Timeline shows which devices were in range – Near, Immediate or Far – of any Gateway

This is the most detailed view available in the Analytics suite and lists each individual device that is in range of any Gateway for the specified time period, broken down by Gateway. This is a good example also of how an alias is really useful for a Kontakt beacon – see top to entries whereby both my beacon and Taylor’s beacon are in range of both Gateways for the entire period being displayed. Beacon NyTM however was in range of Gateway S14li for the entire period but only in range of Gateway MMaoZ during the period 11:45 – 12:00 and 12:15 – 12:30

Screenshot of the Timeline output in the analytics panel
Timeline shows each device on the horizontal axis and how it was detected by our two Gateways during the selected period.

Triggers and Actions

Triggers are a really powerful feature of the Gateway + Location Engine. They are also incredibly easy to set up. First of all, you name your action – in this example, I’ve set up a trigger called ‘Beacon detected’. You then choose the type of trigger – this can be ‘Beacon detected’ or ‘Beacon lost’. In this exampl, I have used ‘Beacon detected’. Executor can be Cloud, Gateway or Proximity SDK. This allows you to define what part of the solution triggers the action and for this example, as I’m using the Cloud based features, it will be the Cloud. The tracking ID is the ID of the Kontack BLE beacon I want to use to trigger the action. You also configure the proximity range that you want to use for the trigger (this is obscured in the screenshot by the Type drop down). In this case I’ve set this trigger to ‘Near’.  Finally, the source ID is the ID of the Gateway that you want to use to trigger the action. This is all you have to do to set up a trigger.

Screenshot of where you set triggers up in the web panel
This is where you set up your triggers within the Location Engine web panel

Once you’ve set up the trigger, you can click on the tab to assign an action to it. In this instance I’ve created an action called ‘Stewart entered office’. So basically, this is a beacon that’s assigned to me and the trigger is set up so that when I come within ‘Near’ range of the (specified) gateway the action is triggered. The action in this case is to Send HTTP request. The content of the request is to trigger an IFTTT action. Kontakt have a useful guide on their website explaining how this works – you can see it here.

In this case the IFTTT action is to simply send an email when the action is triggered informing the recipient that the action has been triggered (and Stewart has entered the office).

Screenshot of assigning actions to trigger
This is where you set up the actions associated with the triggers you’ve set up in the web panel

The Location Engine API

I want to mention this specifically because the data that is presented with in the Location Engine web panel is only a subset of all the data that is available via Kontakt’s API. The data presented via the web panel is designed to show enough data to provide a really robust, useful and cost effective solution straight out of the box.
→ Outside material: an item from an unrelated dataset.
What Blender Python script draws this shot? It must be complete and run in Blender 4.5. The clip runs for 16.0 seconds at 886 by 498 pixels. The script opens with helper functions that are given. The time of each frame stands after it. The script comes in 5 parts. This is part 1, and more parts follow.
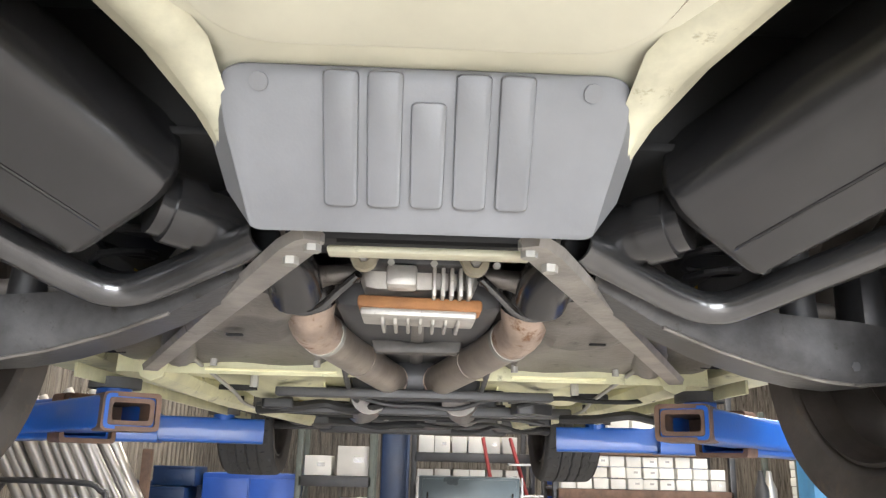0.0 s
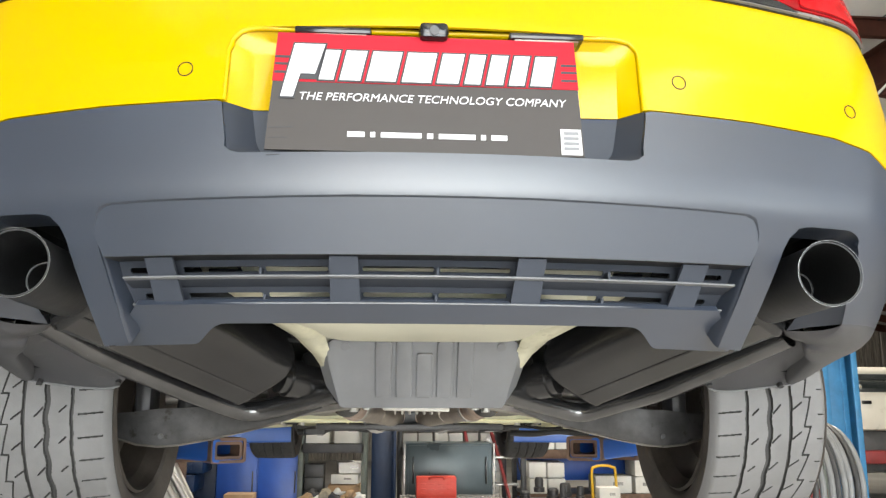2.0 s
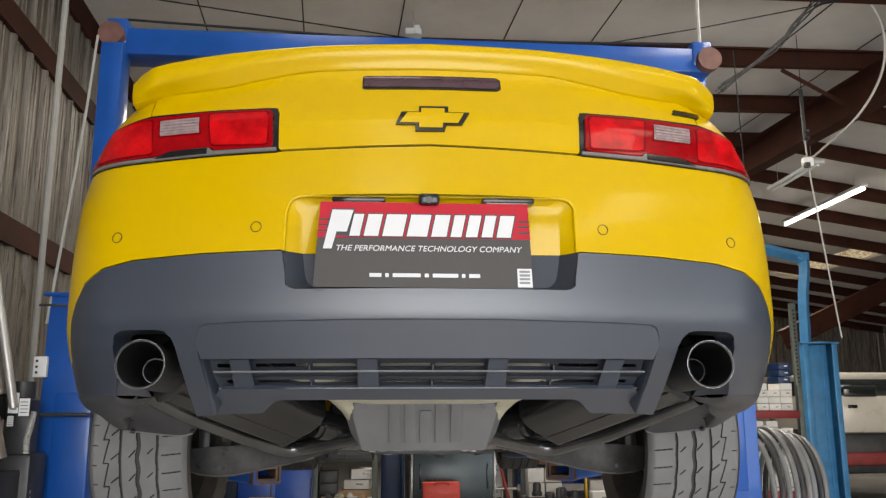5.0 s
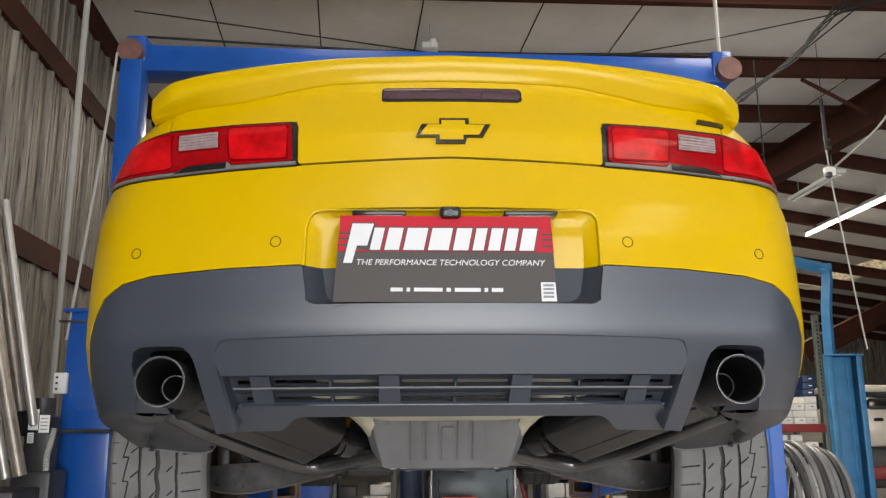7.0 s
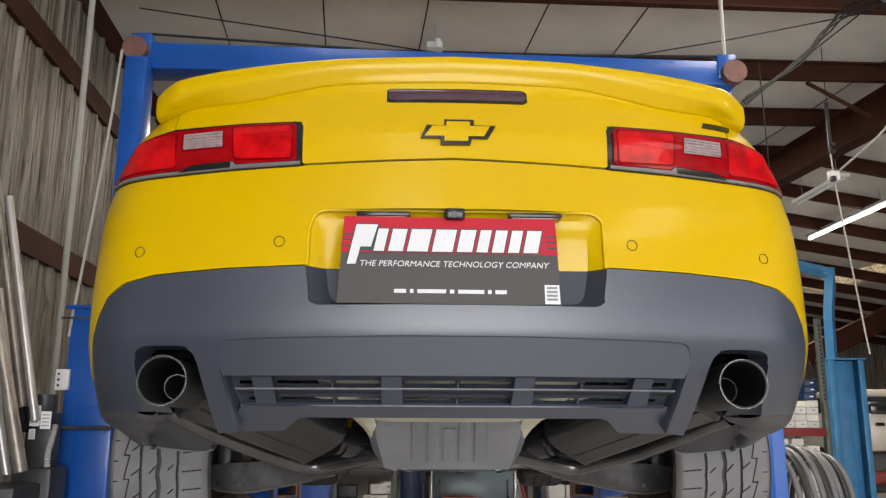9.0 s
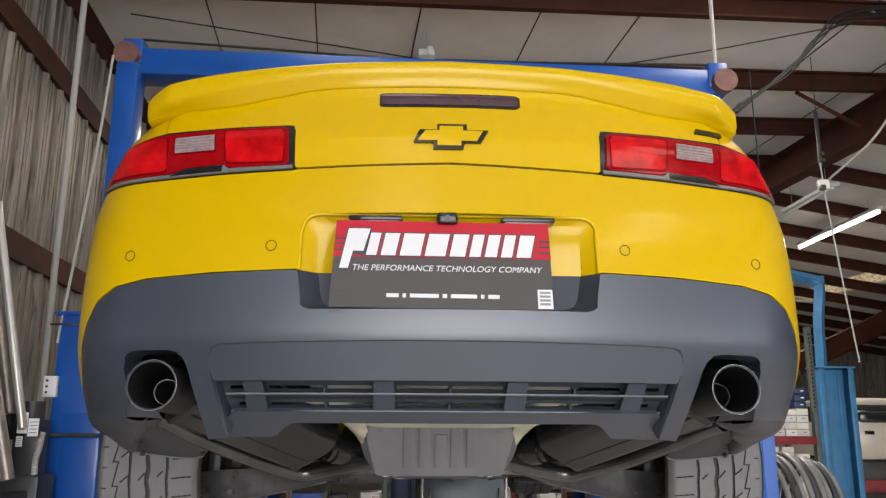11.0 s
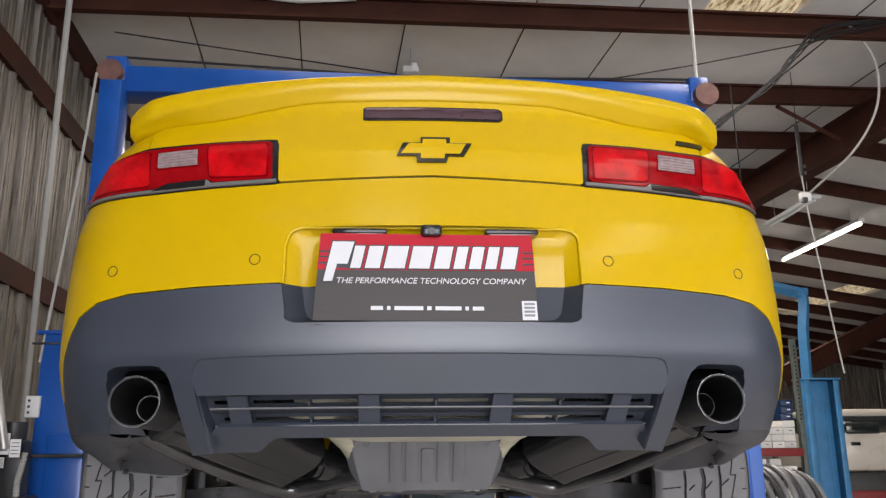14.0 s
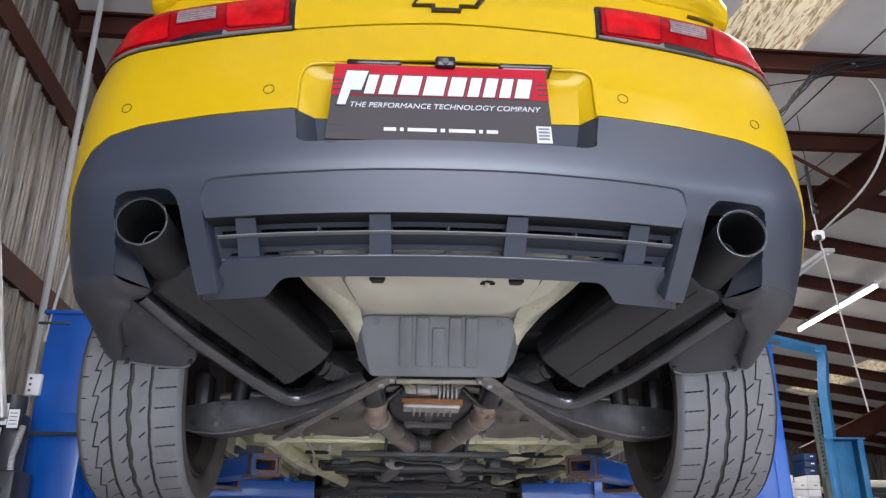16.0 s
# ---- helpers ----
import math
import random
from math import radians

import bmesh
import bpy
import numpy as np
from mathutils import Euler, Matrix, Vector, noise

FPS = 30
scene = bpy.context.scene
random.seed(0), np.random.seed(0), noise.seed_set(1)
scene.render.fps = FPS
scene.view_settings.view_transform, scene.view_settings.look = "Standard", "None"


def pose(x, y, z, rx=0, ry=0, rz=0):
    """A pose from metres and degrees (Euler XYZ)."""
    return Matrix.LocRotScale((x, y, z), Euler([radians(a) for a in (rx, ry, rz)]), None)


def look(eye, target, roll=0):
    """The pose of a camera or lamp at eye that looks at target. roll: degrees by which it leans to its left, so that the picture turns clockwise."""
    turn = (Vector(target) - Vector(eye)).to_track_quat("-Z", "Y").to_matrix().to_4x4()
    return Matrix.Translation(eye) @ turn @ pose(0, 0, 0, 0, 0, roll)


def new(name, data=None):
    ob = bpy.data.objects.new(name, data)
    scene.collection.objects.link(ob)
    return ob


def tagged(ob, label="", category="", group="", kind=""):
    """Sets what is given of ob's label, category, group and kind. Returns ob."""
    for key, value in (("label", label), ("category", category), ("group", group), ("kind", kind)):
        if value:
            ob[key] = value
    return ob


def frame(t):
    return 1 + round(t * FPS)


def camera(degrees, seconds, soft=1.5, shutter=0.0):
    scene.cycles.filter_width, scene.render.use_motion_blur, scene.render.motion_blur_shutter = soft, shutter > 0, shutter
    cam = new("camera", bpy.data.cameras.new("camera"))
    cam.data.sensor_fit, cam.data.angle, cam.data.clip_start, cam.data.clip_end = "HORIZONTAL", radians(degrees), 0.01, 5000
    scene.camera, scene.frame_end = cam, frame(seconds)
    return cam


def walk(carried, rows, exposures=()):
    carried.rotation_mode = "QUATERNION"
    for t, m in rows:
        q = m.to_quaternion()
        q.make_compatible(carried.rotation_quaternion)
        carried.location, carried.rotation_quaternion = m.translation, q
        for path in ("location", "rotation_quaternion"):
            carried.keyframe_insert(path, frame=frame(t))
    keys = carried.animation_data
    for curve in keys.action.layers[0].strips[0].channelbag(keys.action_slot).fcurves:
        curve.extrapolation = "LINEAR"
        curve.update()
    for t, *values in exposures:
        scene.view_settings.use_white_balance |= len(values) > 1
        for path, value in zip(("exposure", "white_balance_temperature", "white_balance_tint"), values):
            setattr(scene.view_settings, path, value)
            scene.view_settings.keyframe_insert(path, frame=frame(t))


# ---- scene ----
from mathutils.geometry import tessellate_polygon

cam = camera(58.0, 16.0, soft=1.3)
METRES, SIDE, EYE, TILT, LEAN, TURN = 2.55, -0.004, 1.2, 15.0, -1.3, -2.2
ROWS = [
    (0.0, 0.0, 0.0, 0.0, 0.0, 0.0, -0.0),
    (0.5, -0.0252, -0.1143, 0.0613, -1.47, -4.15, -0.33),
    (1.0, -0.0284, -0.1948, 0.1112, -1.98, -4.36, 0.14),
    (1.5, -0.0098, -0.2861, 0.1623, -1.63, -3.98, 0.42),
    (2.0, -0.0072, -0.361, 0.197, -1.6, -3.99, 0.74),
    (2.5, -0.0395, -0.4226, 0.2282, -2.0, -4.04, 1.23),
    (3.0, -0.0421, -0.4776, 0.2546, -2.28, -4.2, 1.38),
    (3.5, 0.0037, -0.5321, 0.2715, -2.04, -3.76, 1.37),
    (4.0, 0.0178, -0.5735, 0.2953, -1.37, -3.92, 0.97),
    (4.5, 0.0049, -0.5816, 0.3088, -1.29, -4.31, 1.02),
    (7.0, -0.0036, -0.5683, 0.3107, -0.01, -3.21, 1.68),
    (7.5, -0.0023, -0.5653, 0.3098, 0.4, -3.53, 1.51),
    (8.0, -0.0018, -0.5648, 0.3105, 0.42, -3.51, 1.25),
    (8.5, -0.0036, -0.567, 0.313, 0.3, -3.37, 1.15),
    (11.0, -0.0067, -0.5646, 0.3087, -0.45, -2.64, 0.92),
    (11.5, -0.0063, -0.5678, 0.3097, -0.68, -2.32, 0.89),
    (12.0, -0.0059, -0.5704, 0.3092, -0.91, -2.21, 0.94),
    (12.5, -0.0075, -0.5682, 0.3078, -1.08, -2.31, 1.06),
    (13.0, -0.0081, -0.5655, 0.3055, -1.22, -2.43, 1.23),
    (13.5, -0.0054, -0.5662, 0.3053, -1.32, -1.98, 1.31),
    (14.0, -0.0045, -0.5658, 0.3047, -1.43, -1.47, 1.43),
    (14.5, -0.0113, -0.5638, 0.2688, -1.48, 1.69, 1.08),
    (15.0, -0.0197, -0.5588, 0.1667, -1.28, 6.11, 0.69),
    (15.5, -0.0157, -0.5544, 0.0937, -1.07, 6.99, 0.78),
    (16.0, -0.0115, -0.5459, 0.0552, -0.66, 5.9, 0.97),
]
EXPOSURES = [(0.0, 1.48, 6700, 13), (0.5, 1.31, 6800, 15), (1.0, 1.25, 7000, 17), (1.5, 1.18, 7150, 15), (2.0, 0.94, 6900, 9), (2.5, 0.55, 6950, 7), (3.0, 0.27, 7150, 8), (3.5, 0.1, 7100, 12), (4.5, 0.0, 7000, 13), (7.0, 0.0, 6950, 14), (12.5, 0.0, 6850, 17), (14.0, -0.04, 6700, 18), (15.0, -0.04, 6350, 18), (16.0, 0.2, 6050, 19)]
walk(cam, [(t, pose(SIDE, 0, EYE, TILT, LEAN, TURN) @ pose(METRES * x, METRES * y, METRES * z, 90 + pitch, roll, yaw)) for t, x, y, z, yaw, pitch, roll in ROWS], EXPOSURES)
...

It’s also pretty easy to set up. This means that there is a whole lot of additional data and analytics that can be accessed using the API. This would require a developer but also offers a whole lot more customisation options. That’s outside the scope of this article however.


Kontakt has produced a really solid solution with the Gateway + Location Engine. It’s a very powerful solution that’s really easy to set up and make use of straight away. The ability to track assets, set up alerts and trigger actions as well as collect data offers opportunities that would otherwise be very expensive or very difficult to set up. With a huge amount of additional capability available through the API many more complex solutions are possible.